**WRITTEN REQUEST**.
Quote only the part that opens with the line containing "made[o].matrix_parent_inverse = o.matrix_parent_inverse" and closes with the line containing "shutter > 0, shutter". Keep both of those lines.

════════

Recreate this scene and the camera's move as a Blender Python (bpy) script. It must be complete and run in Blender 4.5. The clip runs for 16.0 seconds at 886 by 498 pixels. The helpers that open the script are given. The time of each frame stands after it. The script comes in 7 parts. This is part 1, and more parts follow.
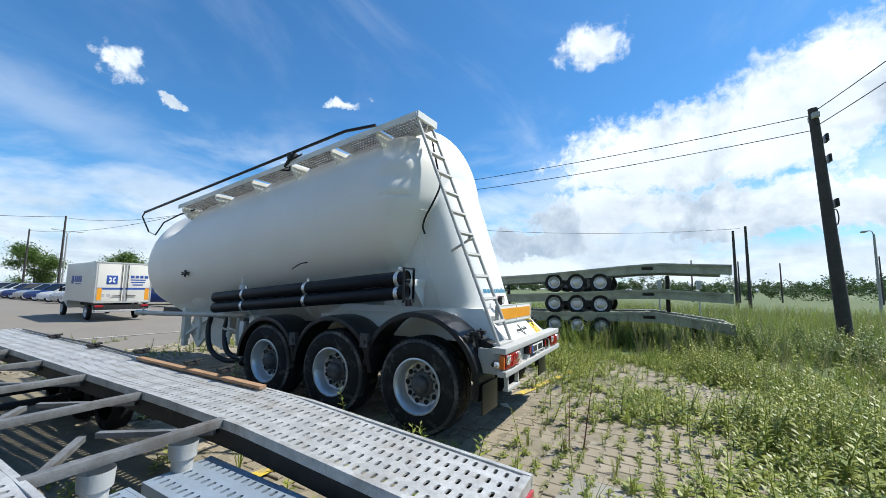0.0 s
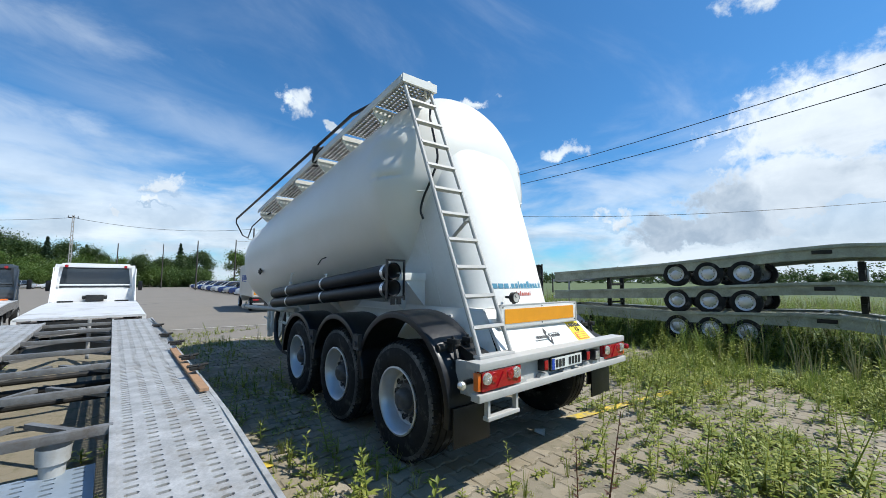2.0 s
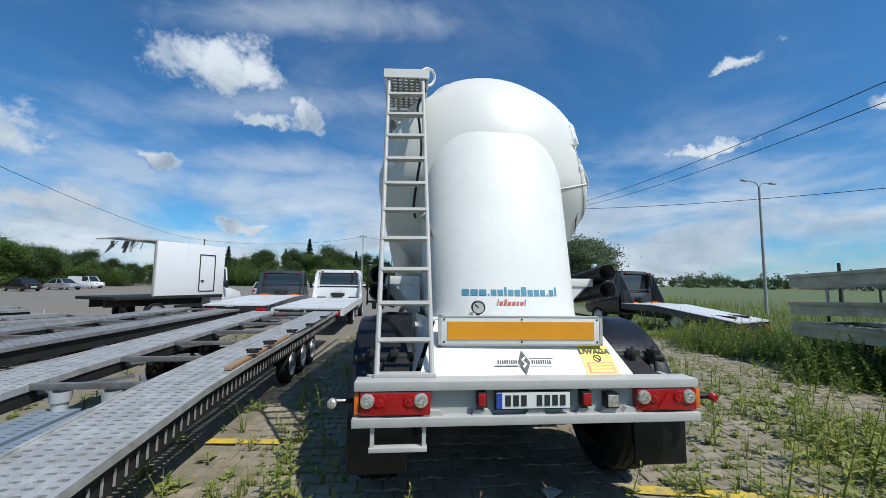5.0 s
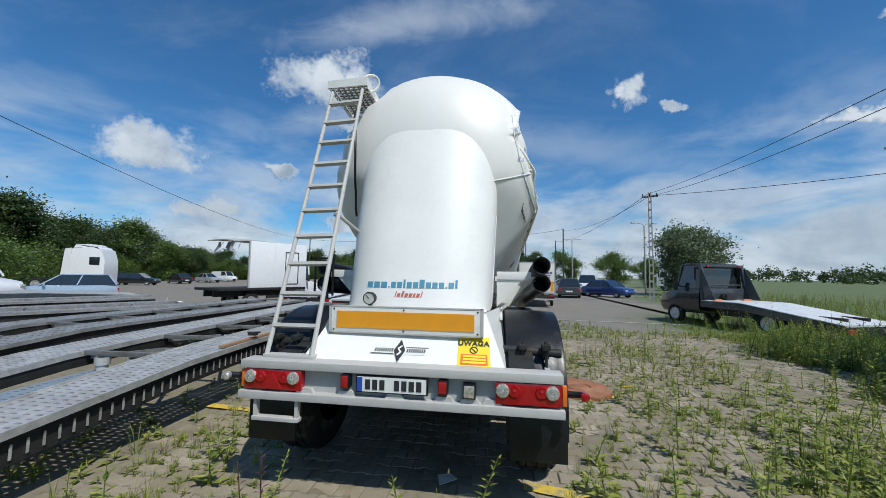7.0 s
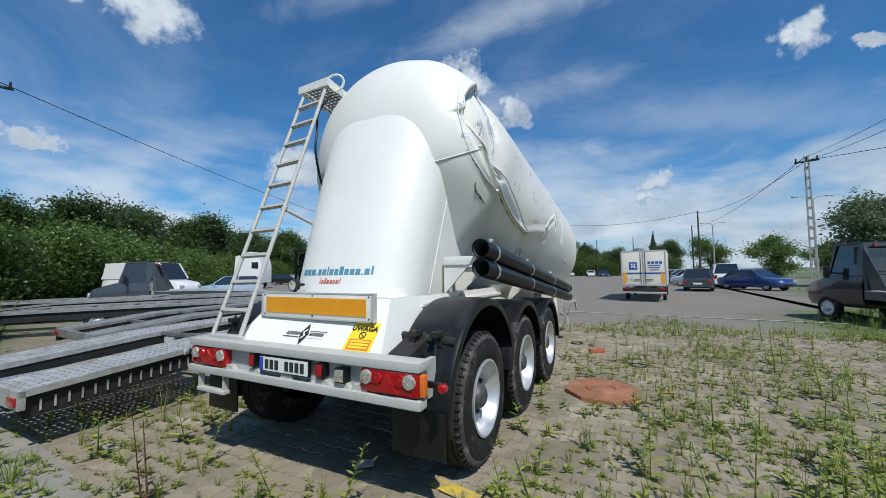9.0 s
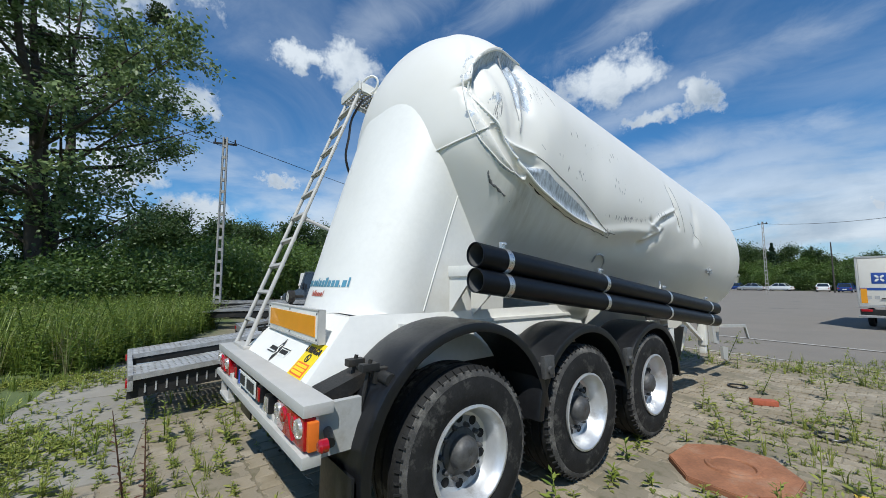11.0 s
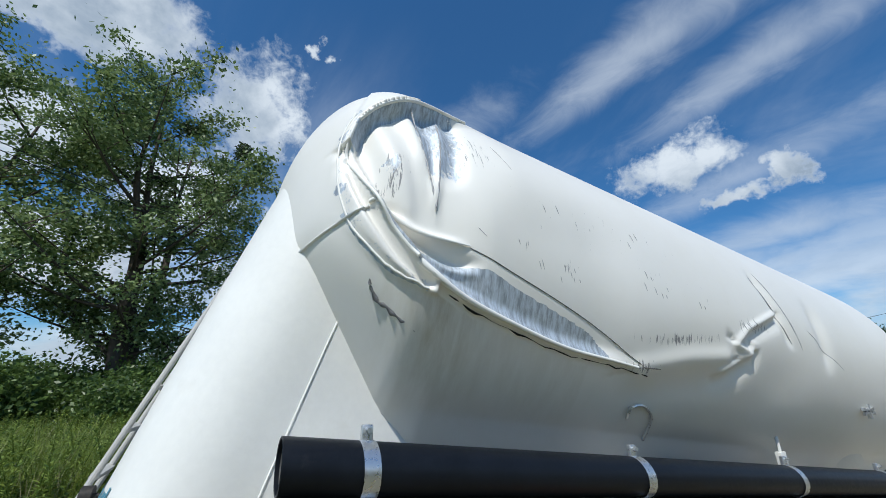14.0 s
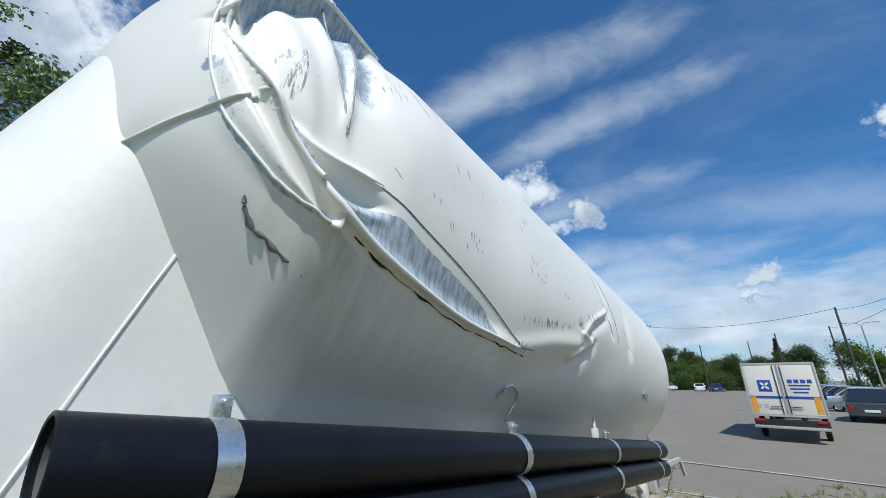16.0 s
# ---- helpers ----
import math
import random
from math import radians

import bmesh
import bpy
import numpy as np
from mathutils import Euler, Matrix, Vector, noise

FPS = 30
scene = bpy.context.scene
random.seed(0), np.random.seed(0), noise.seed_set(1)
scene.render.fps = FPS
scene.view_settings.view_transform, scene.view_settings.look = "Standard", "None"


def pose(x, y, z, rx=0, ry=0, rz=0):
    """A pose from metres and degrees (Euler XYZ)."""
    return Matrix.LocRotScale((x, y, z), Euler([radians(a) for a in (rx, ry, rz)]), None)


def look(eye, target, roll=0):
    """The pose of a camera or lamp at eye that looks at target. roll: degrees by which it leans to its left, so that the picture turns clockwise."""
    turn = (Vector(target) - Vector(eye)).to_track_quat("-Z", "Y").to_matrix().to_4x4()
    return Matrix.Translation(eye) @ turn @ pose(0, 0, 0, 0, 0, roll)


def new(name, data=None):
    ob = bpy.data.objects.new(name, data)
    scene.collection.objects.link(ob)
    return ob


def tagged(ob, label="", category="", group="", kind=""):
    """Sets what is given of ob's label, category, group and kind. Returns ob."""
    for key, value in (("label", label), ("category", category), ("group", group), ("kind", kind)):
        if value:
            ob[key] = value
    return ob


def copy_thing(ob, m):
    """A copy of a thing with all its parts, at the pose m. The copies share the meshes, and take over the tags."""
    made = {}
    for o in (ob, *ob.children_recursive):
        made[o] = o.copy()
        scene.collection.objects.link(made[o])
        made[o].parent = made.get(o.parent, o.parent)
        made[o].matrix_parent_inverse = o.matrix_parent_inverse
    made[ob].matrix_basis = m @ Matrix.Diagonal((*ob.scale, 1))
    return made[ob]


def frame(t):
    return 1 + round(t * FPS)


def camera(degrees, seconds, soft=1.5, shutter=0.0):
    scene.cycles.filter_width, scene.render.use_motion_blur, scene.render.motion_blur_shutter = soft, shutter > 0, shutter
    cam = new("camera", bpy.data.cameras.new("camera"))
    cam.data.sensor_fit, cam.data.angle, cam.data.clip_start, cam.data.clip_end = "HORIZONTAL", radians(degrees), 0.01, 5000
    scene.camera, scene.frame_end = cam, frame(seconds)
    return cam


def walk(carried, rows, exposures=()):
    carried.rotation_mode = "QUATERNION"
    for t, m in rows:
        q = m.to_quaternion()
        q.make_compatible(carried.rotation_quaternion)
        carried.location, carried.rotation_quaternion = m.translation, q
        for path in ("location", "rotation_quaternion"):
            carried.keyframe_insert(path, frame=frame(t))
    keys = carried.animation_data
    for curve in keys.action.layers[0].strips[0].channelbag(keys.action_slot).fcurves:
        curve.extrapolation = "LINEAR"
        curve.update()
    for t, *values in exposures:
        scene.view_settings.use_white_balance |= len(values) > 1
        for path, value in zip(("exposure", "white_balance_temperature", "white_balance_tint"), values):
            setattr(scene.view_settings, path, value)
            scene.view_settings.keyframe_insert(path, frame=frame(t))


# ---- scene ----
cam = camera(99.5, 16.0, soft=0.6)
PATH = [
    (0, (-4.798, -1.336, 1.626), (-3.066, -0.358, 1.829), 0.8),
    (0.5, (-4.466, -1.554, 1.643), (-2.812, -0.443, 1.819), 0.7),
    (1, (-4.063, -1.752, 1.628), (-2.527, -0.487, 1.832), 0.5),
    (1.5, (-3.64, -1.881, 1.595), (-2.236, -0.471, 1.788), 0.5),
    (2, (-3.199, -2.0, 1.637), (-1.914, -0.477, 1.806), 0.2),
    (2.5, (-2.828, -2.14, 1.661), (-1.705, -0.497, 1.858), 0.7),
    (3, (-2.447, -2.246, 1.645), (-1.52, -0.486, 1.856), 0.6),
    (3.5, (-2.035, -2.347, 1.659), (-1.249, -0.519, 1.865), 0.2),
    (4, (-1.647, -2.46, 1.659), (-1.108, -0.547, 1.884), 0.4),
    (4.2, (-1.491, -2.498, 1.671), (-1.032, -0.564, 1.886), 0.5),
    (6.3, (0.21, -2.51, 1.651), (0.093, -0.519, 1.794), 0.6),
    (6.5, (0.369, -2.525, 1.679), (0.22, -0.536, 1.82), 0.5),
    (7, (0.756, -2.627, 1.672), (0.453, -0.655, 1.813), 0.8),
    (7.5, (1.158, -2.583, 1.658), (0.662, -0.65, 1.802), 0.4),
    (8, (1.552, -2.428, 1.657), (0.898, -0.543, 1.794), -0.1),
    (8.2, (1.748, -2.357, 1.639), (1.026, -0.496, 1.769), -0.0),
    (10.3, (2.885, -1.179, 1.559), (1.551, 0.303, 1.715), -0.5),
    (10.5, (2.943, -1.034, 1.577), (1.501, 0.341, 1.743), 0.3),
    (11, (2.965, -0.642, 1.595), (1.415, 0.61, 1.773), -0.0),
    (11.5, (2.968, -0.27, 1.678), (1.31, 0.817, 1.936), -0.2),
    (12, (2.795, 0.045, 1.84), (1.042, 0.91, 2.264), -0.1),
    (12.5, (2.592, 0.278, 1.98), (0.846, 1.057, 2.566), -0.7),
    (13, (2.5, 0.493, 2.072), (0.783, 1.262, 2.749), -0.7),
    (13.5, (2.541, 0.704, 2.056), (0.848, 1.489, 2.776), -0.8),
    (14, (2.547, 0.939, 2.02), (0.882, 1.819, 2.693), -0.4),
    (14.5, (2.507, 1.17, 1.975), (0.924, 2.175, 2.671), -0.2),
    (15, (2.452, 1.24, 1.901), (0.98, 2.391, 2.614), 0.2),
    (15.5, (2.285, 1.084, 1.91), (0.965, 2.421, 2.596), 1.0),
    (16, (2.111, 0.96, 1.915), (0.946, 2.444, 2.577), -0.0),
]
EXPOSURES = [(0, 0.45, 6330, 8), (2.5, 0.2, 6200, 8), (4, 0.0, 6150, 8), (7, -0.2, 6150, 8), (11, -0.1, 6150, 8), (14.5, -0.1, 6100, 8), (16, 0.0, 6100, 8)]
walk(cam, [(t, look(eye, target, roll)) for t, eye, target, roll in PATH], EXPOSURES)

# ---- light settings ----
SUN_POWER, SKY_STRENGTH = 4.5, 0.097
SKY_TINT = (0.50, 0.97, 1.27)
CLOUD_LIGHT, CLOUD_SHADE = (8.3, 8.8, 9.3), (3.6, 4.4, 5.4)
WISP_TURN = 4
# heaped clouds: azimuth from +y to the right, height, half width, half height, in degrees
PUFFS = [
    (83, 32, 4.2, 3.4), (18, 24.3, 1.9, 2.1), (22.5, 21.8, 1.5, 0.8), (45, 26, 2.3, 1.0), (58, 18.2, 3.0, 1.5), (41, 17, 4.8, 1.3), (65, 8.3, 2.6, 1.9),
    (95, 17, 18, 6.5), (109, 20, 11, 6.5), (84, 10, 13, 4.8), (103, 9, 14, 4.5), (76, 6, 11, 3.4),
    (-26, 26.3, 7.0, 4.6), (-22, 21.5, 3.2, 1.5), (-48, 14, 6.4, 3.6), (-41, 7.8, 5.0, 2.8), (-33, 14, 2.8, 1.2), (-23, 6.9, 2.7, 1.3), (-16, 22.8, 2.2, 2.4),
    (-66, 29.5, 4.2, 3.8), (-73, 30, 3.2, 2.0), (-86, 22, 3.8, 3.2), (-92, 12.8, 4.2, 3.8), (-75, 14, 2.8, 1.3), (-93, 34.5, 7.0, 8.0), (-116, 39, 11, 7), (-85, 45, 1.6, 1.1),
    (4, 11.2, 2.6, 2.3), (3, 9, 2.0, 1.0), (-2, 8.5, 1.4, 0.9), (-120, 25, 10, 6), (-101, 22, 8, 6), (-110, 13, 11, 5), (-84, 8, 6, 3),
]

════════

**SOLUTION FOR THIS EXERCISE**.
        made[o].matrix_parent_inverse = o.matrix_parent_inverse
    made[ob].matrix_basis = m @ Matrix.Diagonal((*ob.scale, 1))
    return made[ob]


def frame(t):
    return 1 + round(t * FPS)


def camera(degrees, seconds, soft=1.5, shutter=0.0):
    scene.cycles.filter_width, scene.render.use_motion_blur, scene.render.motion_blur_shutter = soft, shutter > 0, shutter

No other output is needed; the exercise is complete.